Le consensus mondial qui faisait des mines antipersonnel un symbole d'inhumanité commence à se fissurer. Après des décennies de progrès, nous assistons à un changement de cap dangereux : des États qui s’étaient engagés à l’époque pour le désarmement envisagent maintenant de se retirer de la Convention sur l'interdiction des mines antipersonnel. Ce retrait ne serait pas seulement un acte juridique sur papier : il risquerait de mettre en danger d'innombrables vies et d’annuler des décennies de progrès humanitaires obtenus de haute lutte.
Le Comité international de la Croix-Rouge (CICR) avait commencé à tirer la sonnette d'alarme au sujet des mines antipersonnel à la fin des années 1980, constatant que ses équipes médicales soignaient de plus en plus de civils blessés par ces armes terribles. À l'époque, le CICR parlait d'une « épidémie mondiale » et estimait qu'environ 24 000 personnes, pour la plupart des civils, étaient tuées ou blessées chaque année par des mines.
L’adoption de la Convention sur l’interdiction des mines antipersonnel en 1997 a marqué un tournant face à ce fléau. À ce jour, 165 États sont parties à la convention. Les résultats sont indéniables : plus de 55 millions de mines stockées ont été détruites, de vastes zones ont été déminées, et la production et le transfert de ces armes mortelles ont considérablement diminué. Les efforts déployés ont permis de réduire le nombre de victimes de plus de 75% par rapport au pic de la fin des années 1990.
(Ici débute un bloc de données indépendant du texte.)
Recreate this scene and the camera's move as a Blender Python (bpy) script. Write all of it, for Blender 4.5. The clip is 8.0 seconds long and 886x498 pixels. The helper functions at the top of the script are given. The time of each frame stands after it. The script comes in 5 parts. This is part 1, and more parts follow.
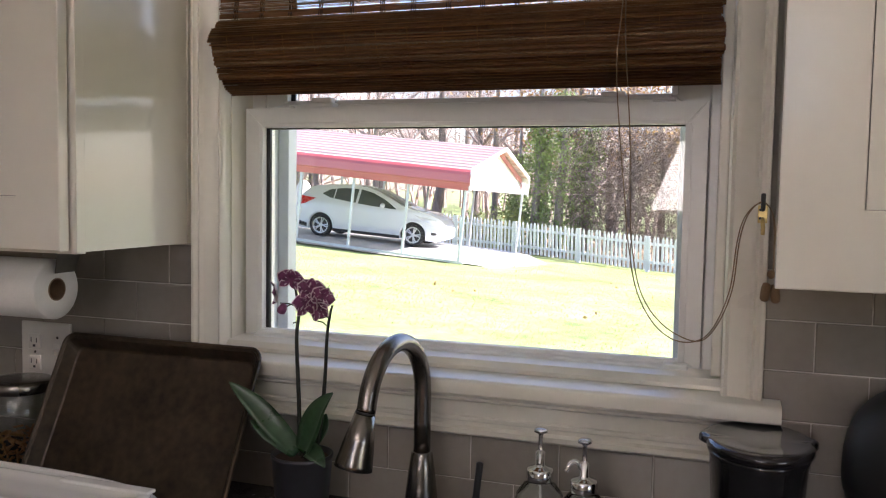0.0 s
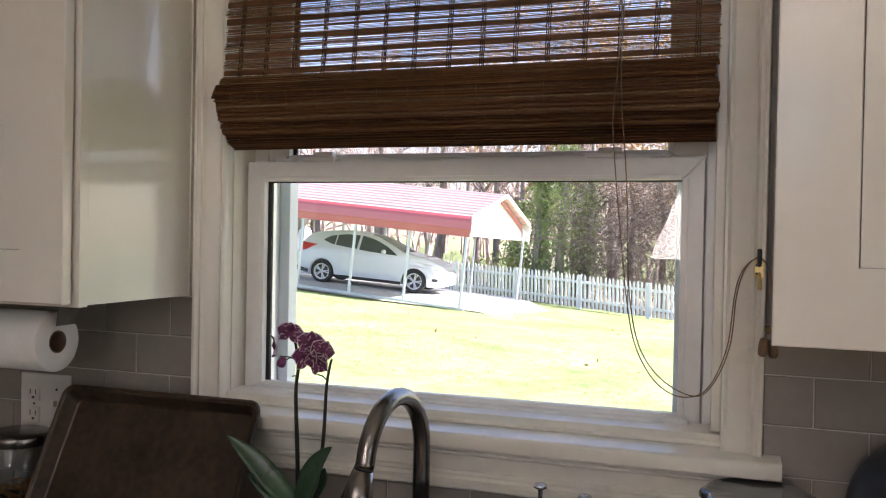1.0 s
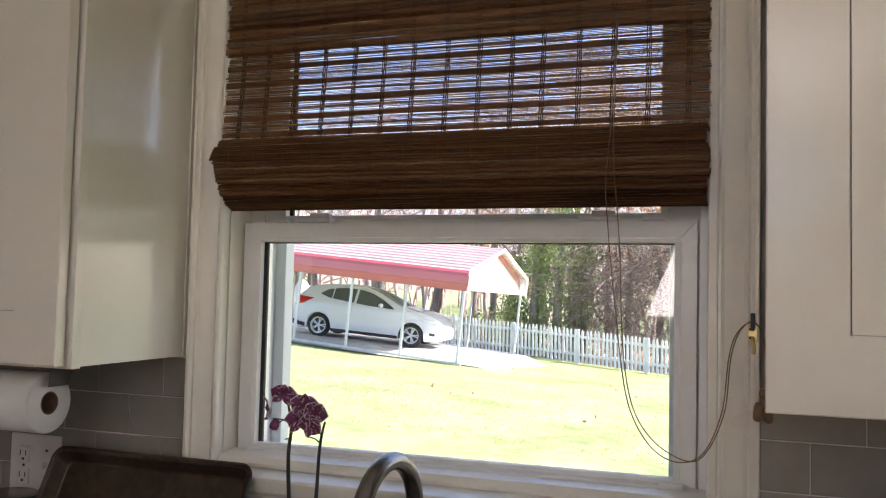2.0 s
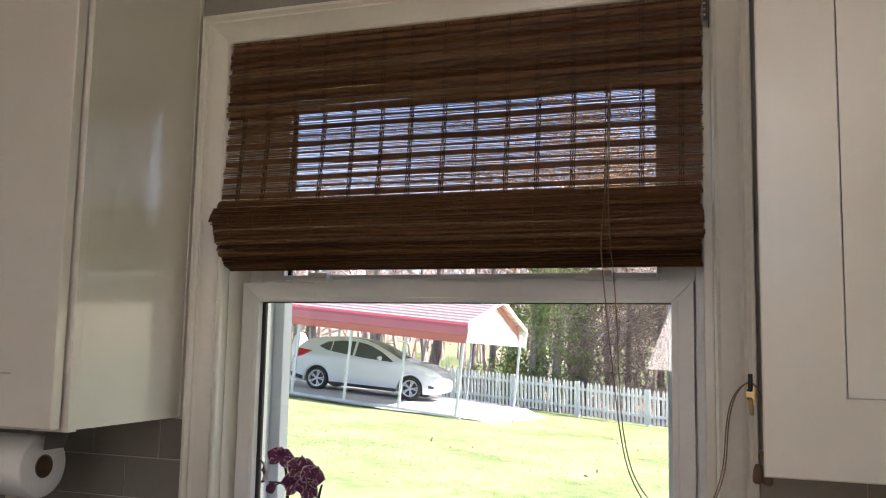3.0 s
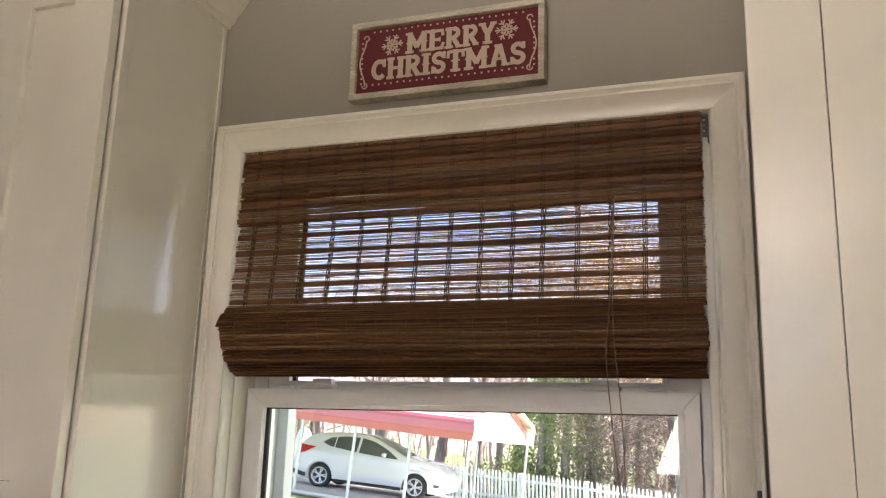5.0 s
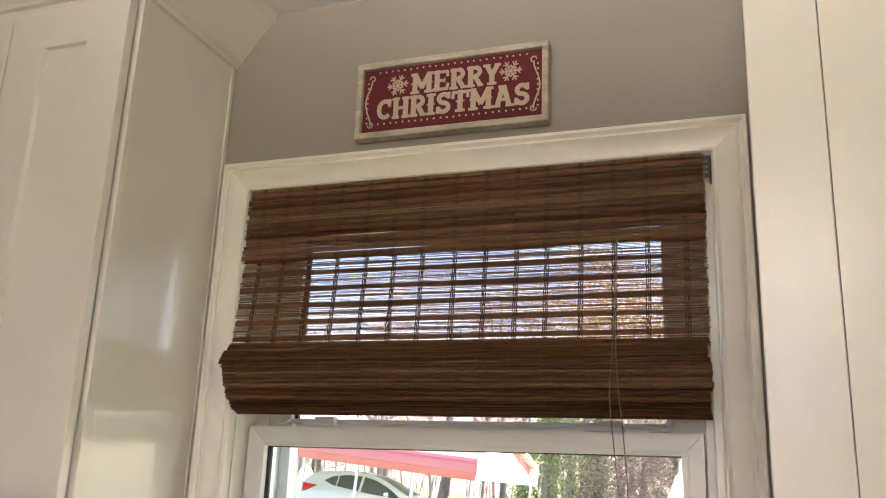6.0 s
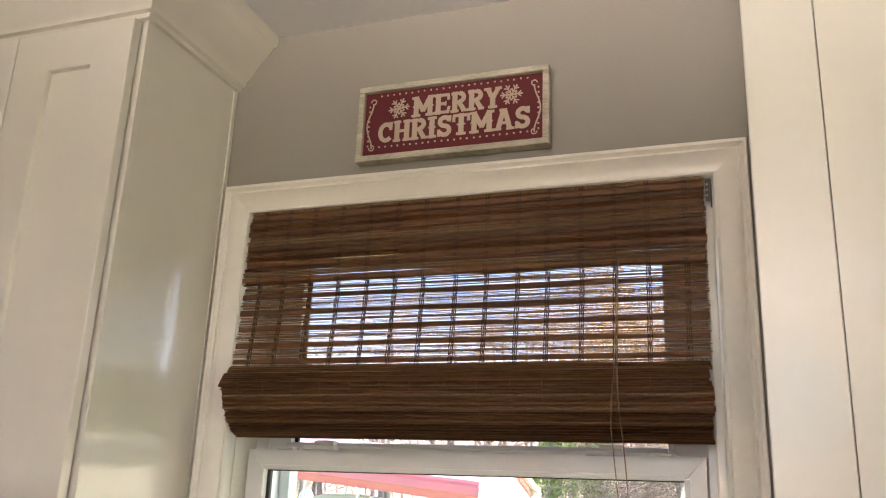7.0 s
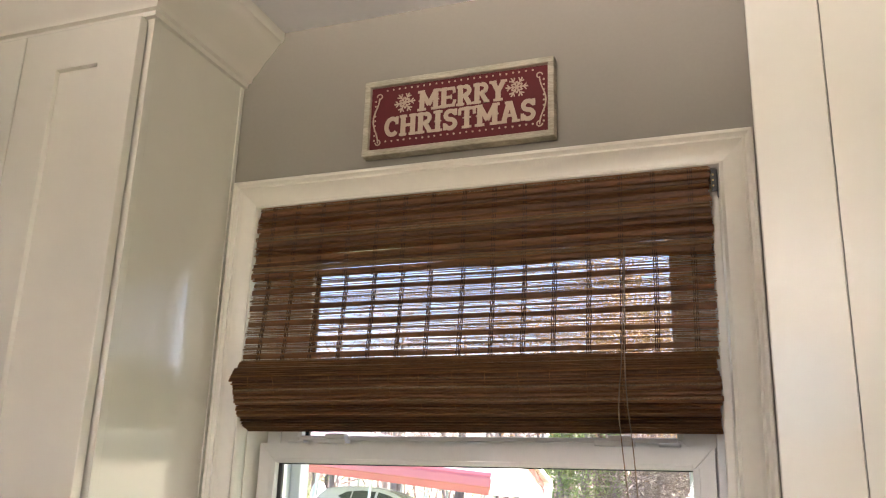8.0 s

La dynamique imprimée par la convention a également permis d'attirer l'attention sur les survivants des mines et sur les effroyables conséquences à long terme de ces armes aveugles. Plus de 80% des victimes sont des civils, souvent des enfants. Les survivants souffrent souvent de handicaps à vie et ont besoin d’être suivis, notamment pour des prothèses.
L’année dernière au Cambodge, par exemple, près de la moitié des patients qui se sont rendus dans les deux centres de réadaptation physique soutenus par le CICR sont des survivants de mines – et ce, plus de deux décennies après la fin des hostilités. Nos équipes observent une tendance similaire en Afghanistan : en 2024nous avons pris en charge plus de 7 000 victimes de mines, notamment en les équipant de prothèses et en leur dispensant des services de physiothérapie et d’autres traitements.
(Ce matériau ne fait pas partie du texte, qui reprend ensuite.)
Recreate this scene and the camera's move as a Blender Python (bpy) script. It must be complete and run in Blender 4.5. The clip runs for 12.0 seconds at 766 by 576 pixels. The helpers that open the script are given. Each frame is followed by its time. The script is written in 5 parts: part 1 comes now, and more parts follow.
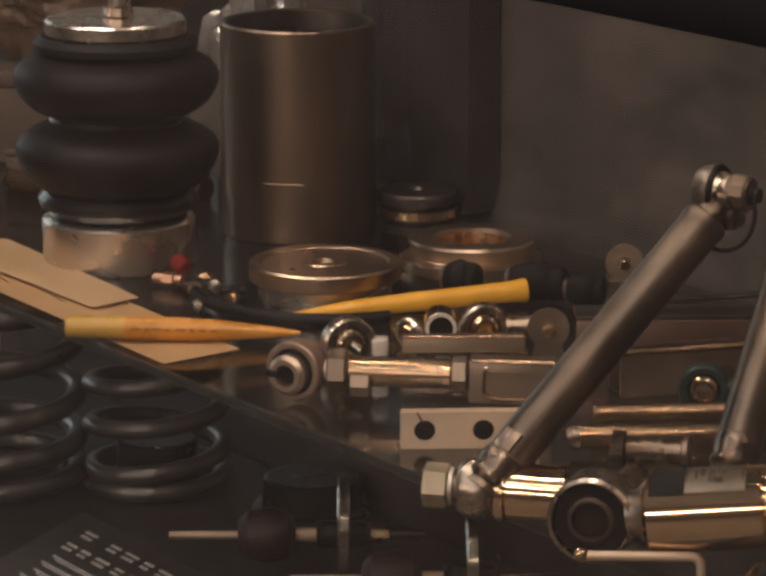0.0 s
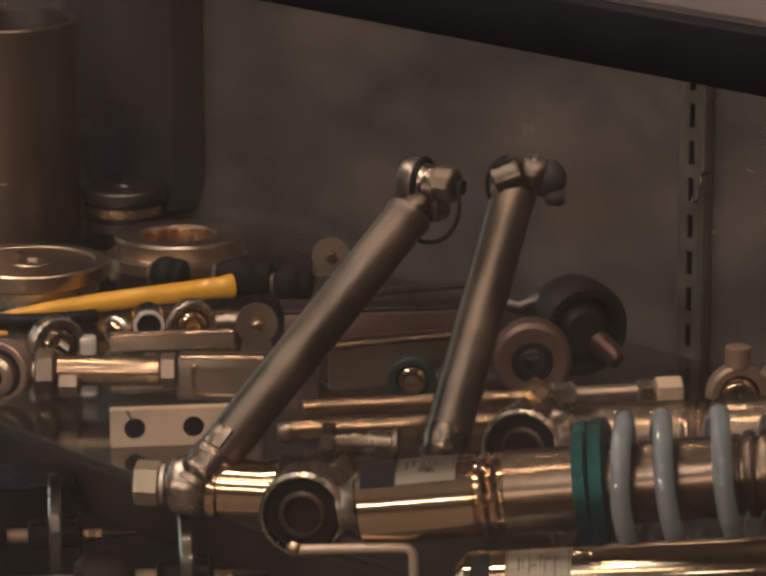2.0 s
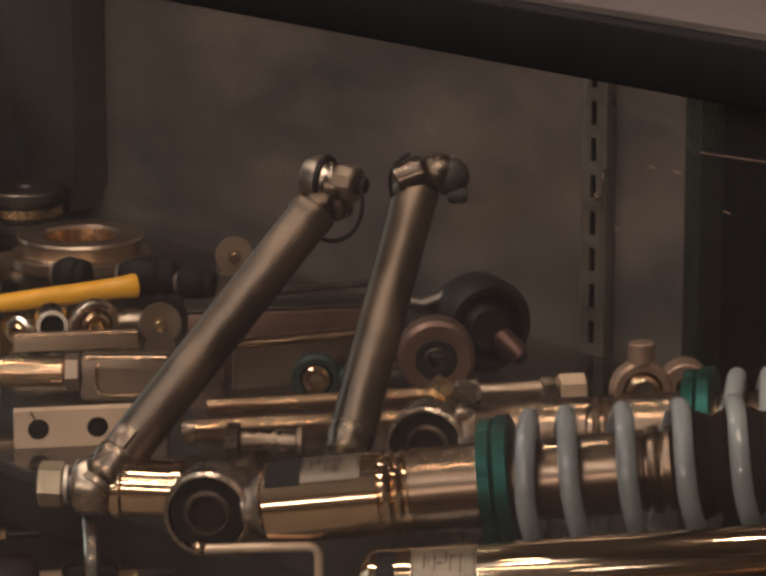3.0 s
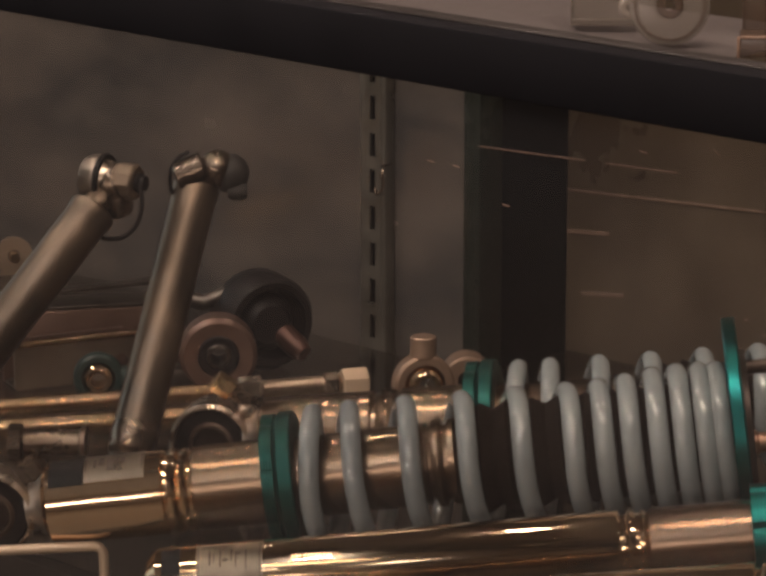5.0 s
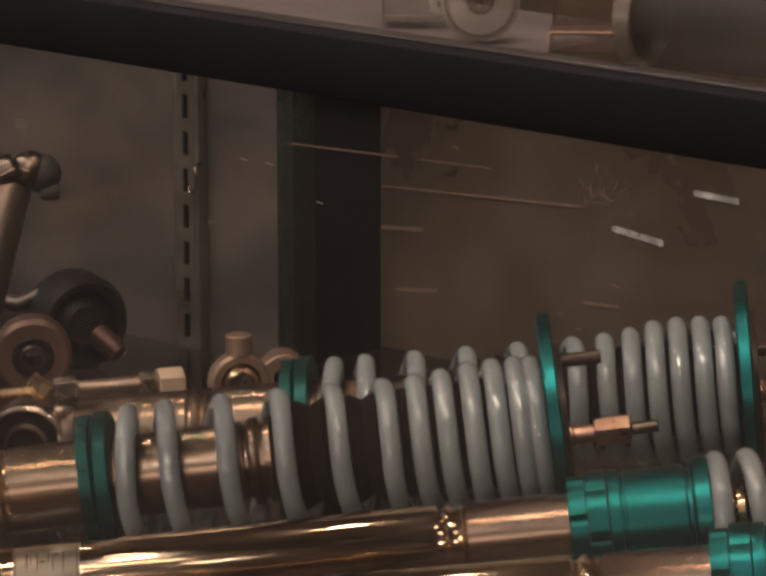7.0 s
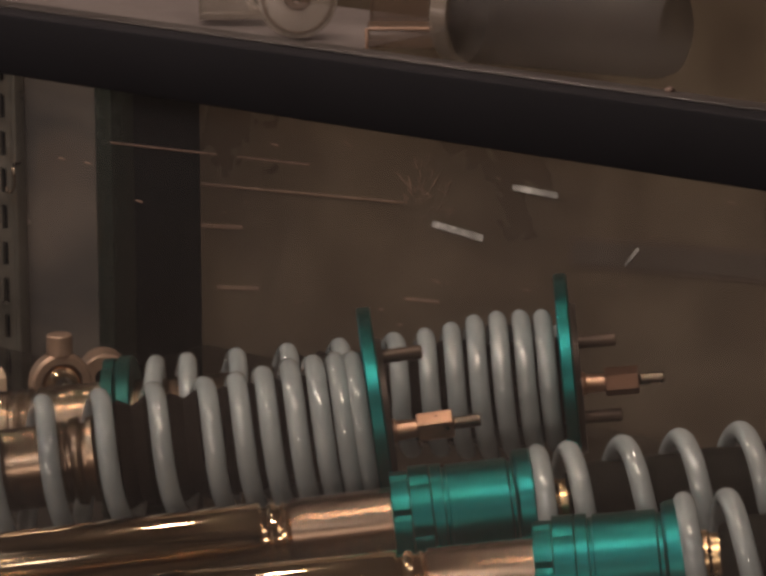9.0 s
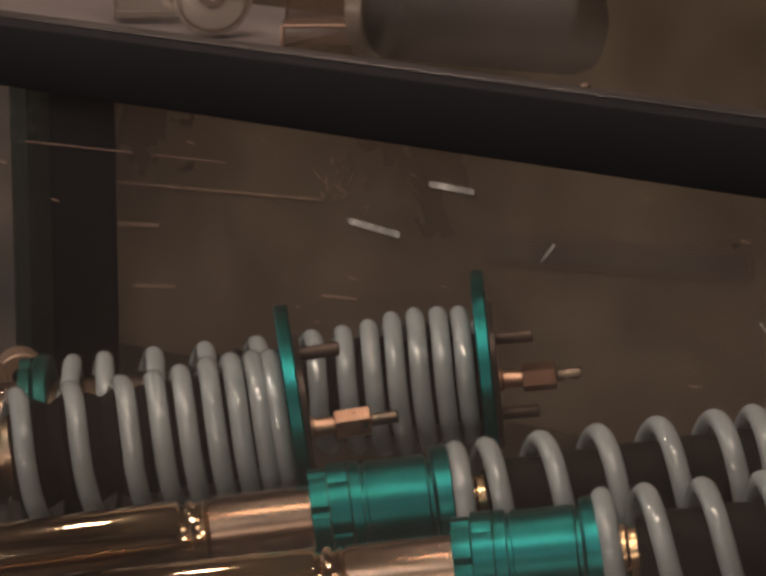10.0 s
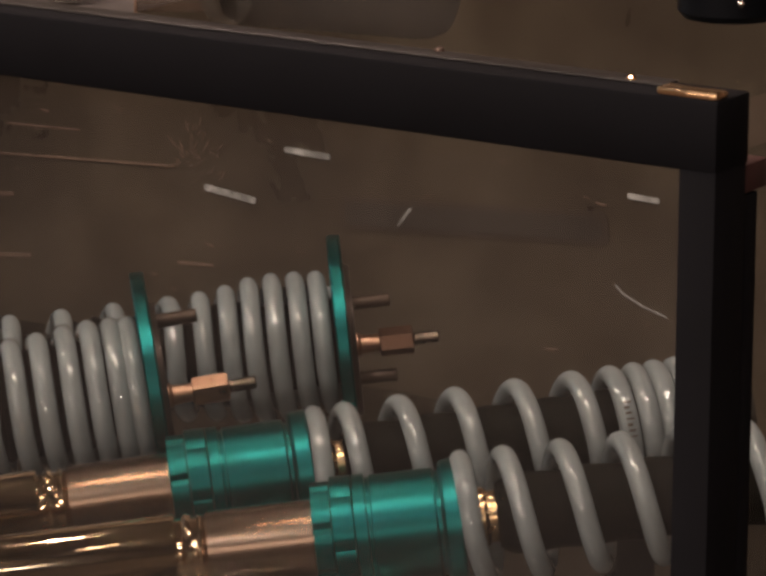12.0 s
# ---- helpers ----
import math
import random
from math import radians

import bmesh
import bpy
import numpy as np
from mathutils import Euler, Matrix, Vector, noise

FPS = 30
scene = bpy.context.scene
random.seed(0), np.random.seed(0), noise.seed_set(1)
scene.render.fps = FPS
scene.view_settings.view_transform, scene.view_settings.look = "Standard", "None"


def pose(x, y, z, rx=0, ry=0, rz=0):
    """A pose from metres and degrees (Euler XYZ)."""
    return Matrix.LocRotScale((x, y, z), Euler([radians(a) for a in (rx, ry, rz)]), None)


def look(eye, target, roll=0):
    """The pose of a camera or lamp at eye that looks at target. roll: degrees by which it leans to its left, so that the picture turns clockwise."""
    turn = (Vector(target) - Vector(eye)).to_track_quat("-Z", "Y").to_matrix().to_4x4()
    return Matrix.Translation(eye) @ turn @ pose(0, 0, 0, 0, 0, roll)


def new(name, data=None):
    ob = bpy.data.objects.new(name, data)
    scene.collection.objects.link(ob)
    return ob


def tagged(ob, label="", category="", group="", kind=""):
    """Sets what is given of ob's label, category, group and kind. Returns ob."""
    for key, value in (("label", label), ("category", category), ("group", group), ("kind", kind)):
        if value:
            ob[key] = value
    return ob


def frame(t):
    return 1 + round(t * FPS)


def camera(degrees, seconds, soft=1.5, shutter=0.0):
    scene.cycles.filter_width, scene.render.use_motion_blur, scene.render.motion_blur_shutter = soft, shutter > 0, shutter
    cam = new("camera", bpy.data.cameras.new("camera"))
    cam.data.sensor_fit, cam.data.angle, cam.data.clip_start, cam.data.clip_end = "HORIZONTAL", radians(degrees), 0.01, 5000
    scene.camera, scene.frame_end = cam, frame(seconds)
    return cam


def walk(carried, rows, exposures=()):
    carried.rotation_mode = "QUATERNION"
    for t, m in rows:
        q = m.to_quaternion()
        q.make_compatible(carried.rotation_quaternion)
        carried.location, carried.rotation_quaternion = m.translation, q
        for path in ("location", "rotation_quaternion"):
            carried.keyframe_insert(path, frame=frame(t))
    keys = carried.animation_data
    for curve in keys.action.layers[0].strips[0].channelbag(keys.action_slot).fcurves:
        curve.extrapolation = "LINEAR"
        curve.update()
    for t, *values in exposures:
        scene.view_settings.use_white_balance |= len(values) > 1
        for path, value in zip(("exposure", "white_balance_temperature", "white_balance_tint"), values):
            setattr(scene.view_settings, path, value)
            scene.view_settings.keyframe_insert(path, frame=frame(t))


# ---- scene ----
# Camera on a tripod in front of a shop's display case, panning to the right.
cam = camera(12.781, 12.0, soft=3.3)
EYE = (0, 0, 0.62)


def aim(yaw, pitch, roll):
    return pose(*EYE, 90 - pitch, 0, yaw) @ pose(0, 0, 0, 0, 0, roll)


PATH = [(0, 55.200, 13.480, 0.013), (0.5, 53.760, 13.504, 0.021), (1, 52.528, 13.514, 0.027), (1.5, 51.250, 13.533, 0.019),
        (2, 50.160, 13.556, 0.004), (2.5, 49.407, 13.567, 0.003), (3, 48.497, 13.580, 0.003), (5, 44.728, 13.644, 0.020),
        (5.5, 43.816, 13.657, 0.022), (6, 43.170, 13.667, 0.020), (6.5, 42.409, 13.675, 0.031), (7, 41.534, 13.683, 0.034),
        (9, 38.446, 13.735, 0.024), (9.5, 37.718, 13.751, 0.013), (10, 37.014, 13.782, 0.016), (10.5, 36.325, 13.874, -0.004),
        (11, 35.526, 14.018, -0.012), (11.5, 34.793, 14.207, -0.021), (12, 34.539, 14.365, -0.010)]
walk(cam, [(t, aim(y, p, r)) for t, y, p, r in PATH])

# ---- light ----
world = bpy.data.worlds.new("shop_air")
scene.world = world
world.use_nodes = True
world.node_tree.nodes["Background"].inputs[0].default_value = (1.0, 0.85, 0.7, 1)
world.node_tree.nodes["Background"].inputs[1].default_value = 0.02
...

Il n'existe pas de mines « sûres ». Même les engins dits « non persistants » parce que se désactivant d'eux-mêmes représentent toujours un risque mortel tant qu'ils sont actifs ou en cas d’échec de leur mécanisme d’autodestruction – ce qui est fréquent –, et exigent d'importants efforts de déminage. Les mines non persistantes existaient avant l'adoption de la convention et c’est délibérément qu’on les a incluses dans l'interdiction. Aucune mine ne peut faire la différence entre un soldat et un enfant.
Les promesses d’un déminage rapide et peu coûteux sont également trompeuses. La Bosnie vit toujours dans la hantise des mines près de 30 ans après la fin du conflit. Bien qu’il soit possible d'identifier les zones minées, il faudra peut-être encore des décennies pour éliminer complètement ce fléau.
La Convention sur l’interdiction des mines antipersonnel est l'un des traités de désarmement les plus efficaces jamais négociés. L'affaiblir ou l'abandonner n’aurait pas seulement pour conséquence de mettre des vies en danger, mais aussi de saper le droit international humanitaire.
Cette semaine, les États se retrouveront à Genève pour les réunions intersessions de la Convention. Ils auront ainsi une occasion cruciale de faire face à ces tendances inquiétantes, de réaffirmer leur adhésion au traité et de s'opposer fermement à un retour à des armes dont l’action aveugle a causé tant de souffrances.
L’heure n’est pas à la marche arrière. Nous devons au contraire réaffirmer notre volonté collective de protéger les civils et de défendre les principes qui définissent notre humanité.